Again, it starts with your relationship with Jesus, and grows as you exercise faith in His plan for you.
 
Paul says this in II Corinthians 4:18, “We fix our eyes not on what is seen, but on what is unseen.” Creating a vision for your future will require faith.
 
I want to challenge you … before you embark on this college journey, decide who you want to be and who you want to become.
 
What type of character do you want to possess?
 
In this new season of your life, who do you want to be as a son or daughter, friend, roommate, boyfriend, girlfriend, leader … who do you want to be?
 
Peter’s list is a great starting point!
 
Have a plan for dealing with difficult situations that stand in opposition to your faith and your character.
 
Who you become will go a long way in determining what you become.
 
I encourage you to involve others in seeking God’s vision for your future.
 
These individuals should be trustworthy and willing to speak truth into your life no matter the circumstances, which includes your family, friends, pastors, professors, and anyone who you believe will bring Godly wisdom to your journey.
 
I want close with a few questions for you to consider.
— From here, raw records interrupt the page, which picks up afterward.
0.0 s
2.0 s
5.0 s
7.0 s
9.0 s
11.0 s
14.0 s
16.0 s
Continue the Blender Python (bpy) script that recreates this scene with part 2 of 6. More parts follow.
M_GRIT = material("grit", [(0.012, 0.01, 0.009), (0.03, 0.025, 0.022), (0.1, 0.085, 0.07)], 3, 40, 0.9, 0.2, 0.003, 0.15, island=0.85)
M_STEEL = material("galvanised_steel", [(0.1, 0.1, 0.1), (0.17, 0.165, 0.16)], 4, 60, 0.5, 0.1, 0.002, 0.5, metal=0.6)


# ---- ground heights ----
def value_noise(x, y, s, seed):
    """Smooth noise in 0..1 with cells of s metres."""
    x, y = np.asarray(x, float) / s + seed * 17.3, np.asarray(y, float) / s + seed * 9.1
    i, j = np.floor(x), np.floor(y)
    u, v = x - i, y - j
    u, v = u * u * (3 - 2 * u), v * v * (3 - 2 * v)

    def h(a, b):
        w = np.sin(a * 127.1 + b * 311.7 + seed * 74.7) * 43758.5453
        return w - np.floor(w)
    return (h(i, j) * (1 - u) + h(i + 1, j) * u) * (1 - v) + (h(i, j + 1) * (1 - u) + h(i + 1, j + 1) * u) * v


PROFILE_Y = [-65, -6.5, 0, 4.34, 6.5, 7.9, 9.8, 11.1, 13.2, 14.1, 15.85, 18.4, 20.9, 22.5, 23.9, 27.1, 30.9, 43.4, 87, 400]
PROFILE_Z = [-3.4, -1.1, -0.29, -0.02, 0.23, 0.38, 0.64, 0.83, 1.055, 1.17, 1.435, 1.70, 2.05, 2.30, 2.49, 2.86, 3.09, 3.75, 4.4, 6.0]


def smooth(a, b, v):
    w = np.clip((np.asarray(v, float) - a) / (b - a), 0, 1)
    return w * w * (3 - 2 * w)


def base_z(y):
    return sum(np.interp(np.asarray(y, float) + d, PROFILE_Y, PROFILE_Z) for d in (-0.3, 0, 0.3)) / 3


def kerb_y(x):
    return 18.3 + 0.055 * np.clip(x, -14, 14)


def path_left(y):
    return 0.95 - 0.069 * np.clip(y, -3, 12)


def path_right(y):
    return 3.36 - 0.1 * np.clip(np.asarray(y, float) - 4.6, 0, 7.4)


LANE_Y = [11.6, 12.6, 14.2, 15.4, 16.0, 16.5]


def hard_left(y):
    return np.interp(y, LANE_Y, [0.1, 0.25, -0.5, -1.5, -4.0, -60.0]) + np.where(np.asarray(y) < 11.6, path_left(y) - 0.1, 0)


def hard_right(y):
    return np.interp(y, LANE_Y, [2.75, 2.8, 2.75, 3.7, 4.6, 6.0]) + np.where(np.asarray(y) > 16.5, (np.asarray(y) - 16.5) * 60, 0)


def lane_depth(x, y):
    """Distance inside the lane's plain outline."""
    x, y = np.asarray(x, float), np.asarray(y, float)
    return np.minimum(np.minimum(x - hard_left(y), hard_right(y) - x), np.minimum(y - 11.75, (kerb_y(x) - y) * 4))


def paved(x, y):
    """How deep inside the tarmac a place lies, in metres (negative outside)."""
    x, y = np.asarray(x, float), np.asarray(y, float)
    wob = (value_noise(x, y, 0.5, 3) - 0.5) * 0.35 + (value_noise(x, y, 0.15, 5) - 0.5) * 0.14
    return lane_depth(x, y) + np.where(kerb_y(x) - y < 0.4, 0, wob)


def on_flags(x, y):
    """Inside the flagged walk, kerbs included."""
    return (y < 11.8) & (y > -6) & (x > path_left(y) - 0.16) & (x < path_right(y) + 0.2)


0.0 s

If you were to sit down tomorrow with future you (5 years, 10 years …), what kind of person would you hope that you have become? What things would you hope that you have accomplished? What kind of impact would you hope to have for the Kingdom of God?
 
For some of you, life is easier when you are able to focus on that which is directly in front of you. For others, you are constantly thinking about the future and what could be.
 
I want to encourage you to find a balance between being nearsighted and farsighted in your approach to life. I am confident that this will help you connect with God’s vision for your life.
 
Enjoy the journey and know that you have a school family here at Liberty Christian that loves you, prays for you, and will be here for you. We are all so proud of you, and you will always have a home at Liberty. Once a Warrior, always a Warrior!